'Üçüncü seçenek'
HER partinin kendi çıkarını gözeterek siyasetini belirlemesine kim ne diyebilir?
Özellikle seçmen tarafından parçalı hükümet formülünün yeğlendiği bir seçim sonrasında, her parti, tabloya bakarak, çıkarına en uygun tavrı benimseyecektir. Hükümette yer almak kadar muhalefette kalmak da böyle bir dönemde, partiler için tercih sebebi olabilir.
Nitekim geçmişte, sandıktan iktidar çıkmayınca “Millet bize muhalefet görevi verdi” diyen olmuştu; bugün de MHP’nin tavrı biraz bunu andırıyor.
CHP ise MHP’den farklı düşünüyor ve mutlaka hükümette yer almak istiyor; bunun için gerekirse kendisiyle koalisyon kurmayı kabul edecek partiye başbakanlığı terk etmeye bile razı...
Bu tavrın da yadırganacak herhangi bir yönü yok. Siyasi partiler iktidara gelip programlarını uygulamak için vardır; CHP programını uygulayacaksa, hükümetin başında illa CHP’li birinin bulunması gerekmez. Partileri bağlayıcı olan koalisyon protokolleridir.
HDP’nin tavrı alışılmışın dışında; kendisiyle hiçbir partinin aynı hükümette bulunmak istemeyeceğini düşünüyor ve ona göre davranıyor. HDP’yi bir noktaya kadar anlayabiliyoruz; istese ve şartlarını oluştursa hükümet ortağı olabilme durumuna ilk kez bu seçimde ulaşmış bir parti HDP...
Anlaşılması zor tavır, AK Parti’ninki...
Sandıktan “1. parti” olarak çıktığı, milletvekili sayısı diğer partilerden herhangi biriyle koalisyon kurmaya rahatlıkla yettiği halde, AK Parti daha ilk günden ne yapması gerektiğini belirlemede zorlanıyor.
Zorlandığı görüntüsü veriyor.
Galiba bu durum rakip partilerin tavırlarını da etkiliyor.
Rakip partilerden kendisine en yakın gördüğü MHP’ydi AK Parti’nin; onunla yapılacak koalisyonun daha az soruna yol açacağını düşündüğü izlenimini veriyordu. MHP de, “bürokrasideki varlığını koruyabilmek için”, AKP’li koalisyona fazla ters bakmadığını belli ediyordu.

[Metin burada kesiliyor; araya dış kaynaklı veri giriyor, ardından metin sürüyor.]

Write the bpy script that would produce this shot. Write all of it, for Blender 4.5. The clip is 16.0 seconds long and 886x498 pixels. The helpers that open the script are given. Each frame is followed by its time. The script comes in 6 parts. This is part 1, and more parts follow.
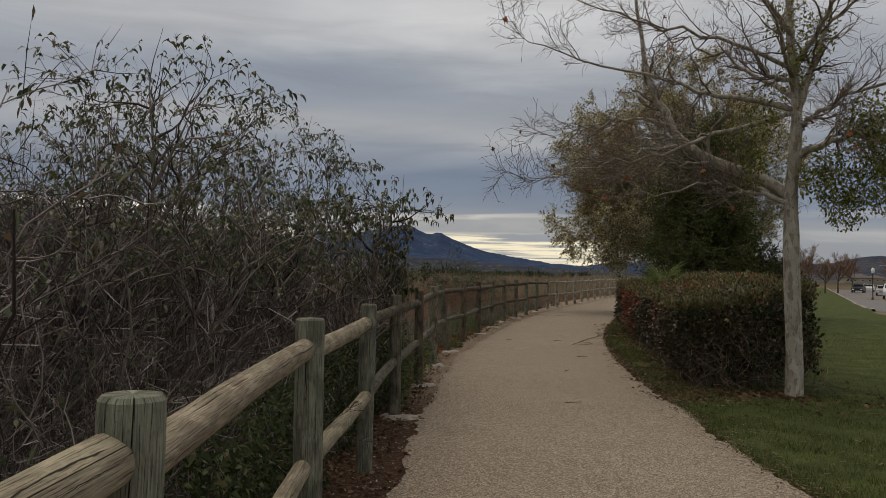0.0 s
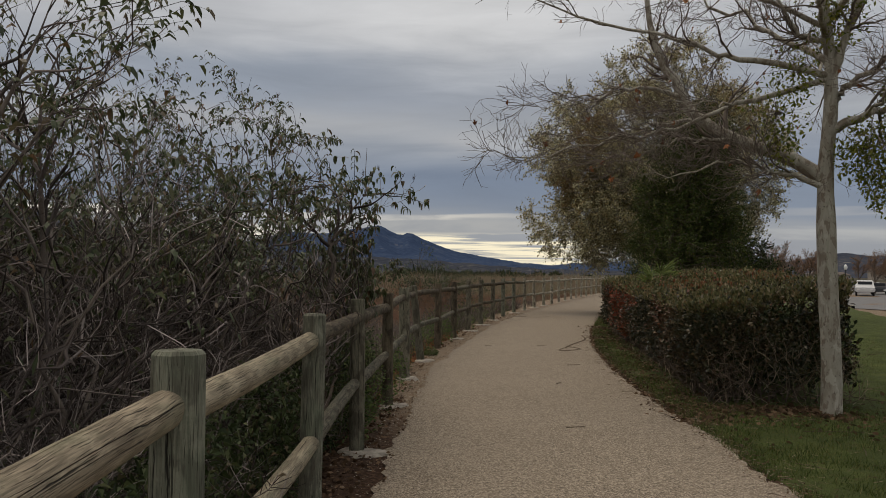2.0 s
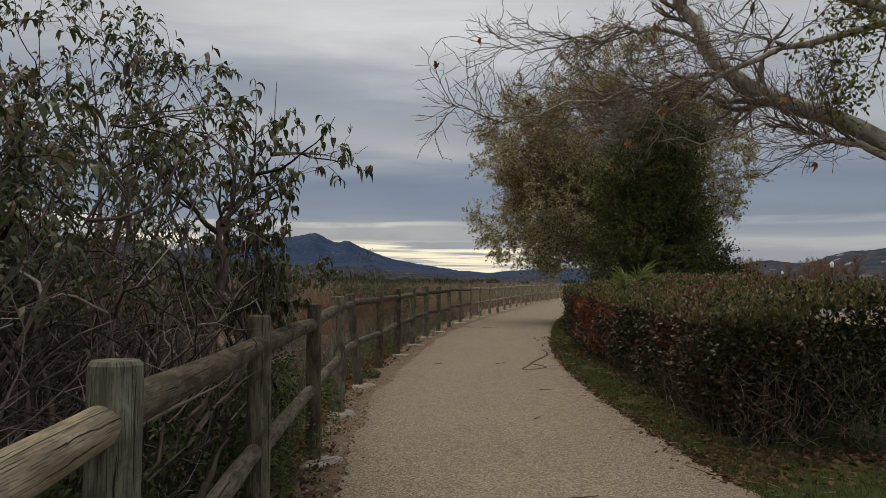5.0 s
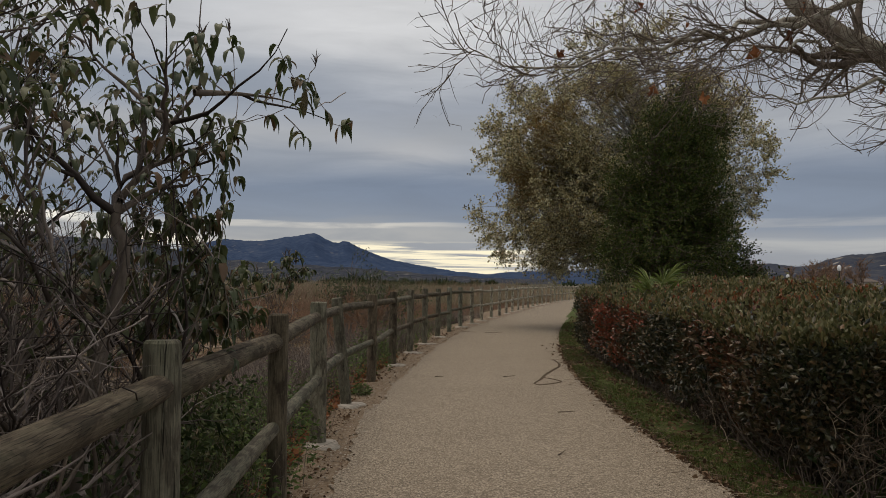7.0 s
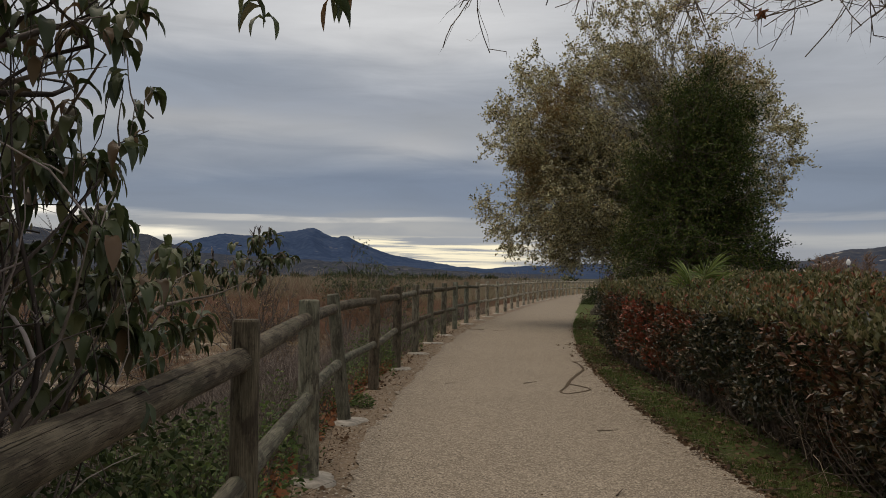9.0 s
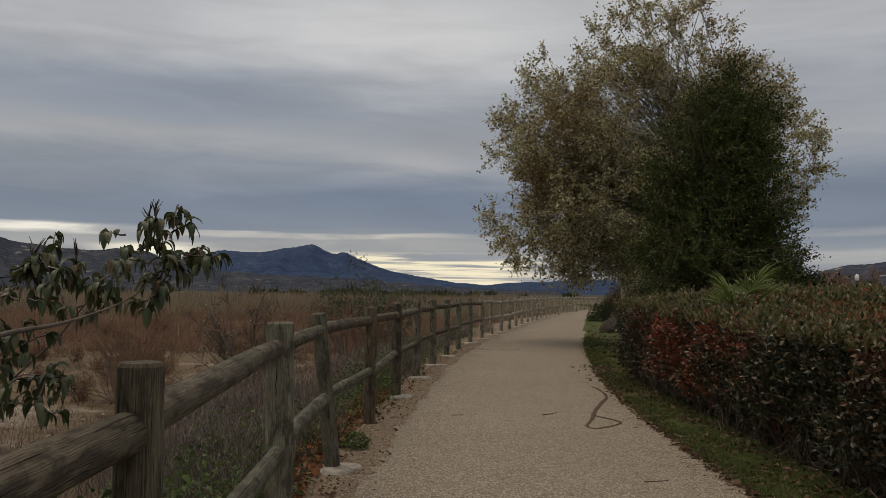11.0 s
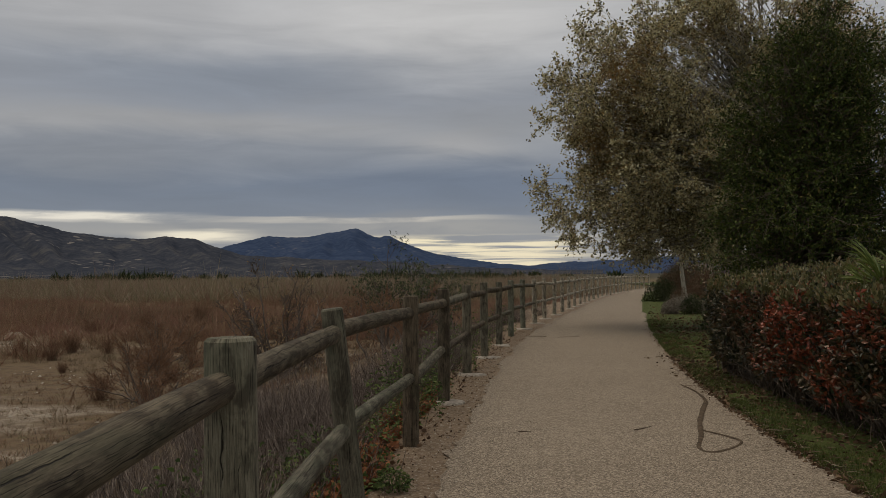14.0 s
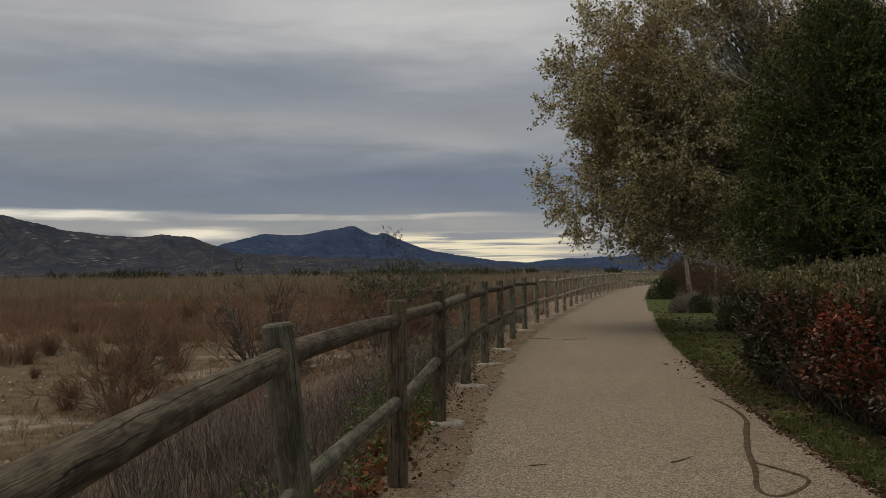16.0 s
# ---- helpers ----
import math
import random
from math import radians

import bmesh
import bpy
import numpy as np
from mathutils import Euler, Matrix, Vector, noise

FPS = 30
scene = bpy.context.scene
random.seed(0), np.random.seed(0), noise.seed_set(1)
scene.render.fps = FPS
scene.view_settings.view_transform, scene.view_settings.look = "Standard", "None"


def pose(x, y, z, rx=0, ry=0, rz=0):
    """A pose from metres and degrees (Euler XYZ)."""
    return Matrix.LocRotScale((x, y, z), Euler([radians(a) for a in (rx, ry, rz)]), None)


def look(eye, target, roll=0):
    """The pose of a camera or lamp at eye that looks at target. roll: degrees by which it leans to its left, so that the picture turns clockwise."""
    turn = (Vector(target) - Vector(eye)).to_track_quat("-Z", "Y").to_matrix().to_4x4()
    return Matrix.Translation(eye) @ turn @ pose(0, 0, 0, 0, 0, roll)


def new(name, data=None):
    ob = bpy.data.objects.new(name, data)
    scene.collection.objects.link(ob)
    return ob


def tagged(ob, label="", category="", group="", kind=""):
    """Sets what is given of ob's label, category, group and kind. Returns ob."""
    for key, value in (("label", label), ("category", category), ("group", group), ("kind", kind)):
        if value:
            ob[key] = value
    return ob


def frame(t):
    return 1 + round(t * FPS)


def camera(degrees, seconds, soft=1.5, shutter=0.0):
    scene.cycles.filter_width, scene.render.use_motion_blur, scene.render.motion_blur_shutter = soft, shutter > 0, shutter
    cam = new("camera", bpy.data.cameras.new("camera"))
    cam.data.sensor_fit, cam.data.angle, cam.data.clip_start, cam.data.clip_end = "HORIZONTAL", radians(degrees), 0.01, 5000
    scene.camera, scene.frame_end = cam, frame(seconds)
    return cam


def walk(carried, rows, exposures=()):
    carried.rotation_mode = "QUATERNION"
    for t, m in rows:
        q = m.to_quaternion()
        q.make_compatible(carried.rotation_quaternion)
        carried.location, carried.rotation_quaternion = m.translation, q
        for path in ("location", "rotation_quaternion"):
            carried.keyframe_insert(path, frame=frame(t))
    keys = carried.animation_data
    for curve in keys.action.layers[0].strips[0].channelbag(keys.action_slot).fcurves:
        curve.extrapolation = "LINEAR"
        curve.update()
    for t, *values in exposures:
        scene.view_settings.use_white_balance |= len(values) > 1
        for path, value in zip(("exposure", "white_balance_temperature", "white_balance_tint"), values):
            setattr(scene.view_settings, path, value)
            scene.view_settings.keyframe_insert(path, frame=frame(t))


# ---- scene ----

Nitekim gelişmeleri yakından gözleyenler, bir AK Parti-MHP koalisyonunun ufukta göründüğünden söz etmeye başladılar.
Oysa bugünlerde MHP ortaklığa ayak sürüyor. Dahası, CHP’yi de hükümete girmekten caydırmaya çalışan bir üslup benimsedi MHP... Bir AK Parti-HDP hükümeti olsa, sevinecek gibi...
En başta söylediğimi tekrar edeyim: Her partinin çıkarına uygun bir tavır belirlemesine kimse itiraz edemez.
AK Parti diğerleriyle koalisyon kuramaz ve HDP’ye giderek milletvekili açığını kapatma yoluna başvurursa, kurulacak hükümete yönelteceği eleştirilerin ilk seçimde oylarını artıracağı hesabıyla bunu yapıyor olabilir MHP.
Ancak bir sorun var: AK Parti de HDP’yle ortak hükümet kurma niyetinde değil. Özellikle AK Parti liderinin tercihleri arasında MHP ilk, CHP ikinci sırada ve üçüncü bir seçeneği de yok gibi...
Üçüncü seçenek, hükümet zamanında kurulamadığı için, seçimin kısa sürede tekrarlanması...
Cumhurbaşkanı Tayyip Erdoğan’ın konuşmalarından, onun hoşuna gidecek olanın da, seçimin fazla gecikmeden tekrarlanması olduğu anlaşılıyor.
Birkaç ay içerisinde gidilecek seçim kimin işine yarar?
Tavırlarına bakılırsa, her parti, yeniden seçime gidilmesi durumunda sandıktan daha başarılı sonuç almayı bekliyor. AK Parti “Kaçan seçmenim pişman oldu” diye düşünüyor... CHP “Olumlu ve olgun davranıyorum, seçmen bunu oyla değerlendirecektir” kanaatinde... MHP “Bana olan ilgi arttı, daha artabilir” beklentisinde... HDP ise, barajı aşmasına yarayan oyların kendisinde kalacağına inanıyor...
Sorum şu: Acaba hangi parti değerlendirme hatası yapıyor?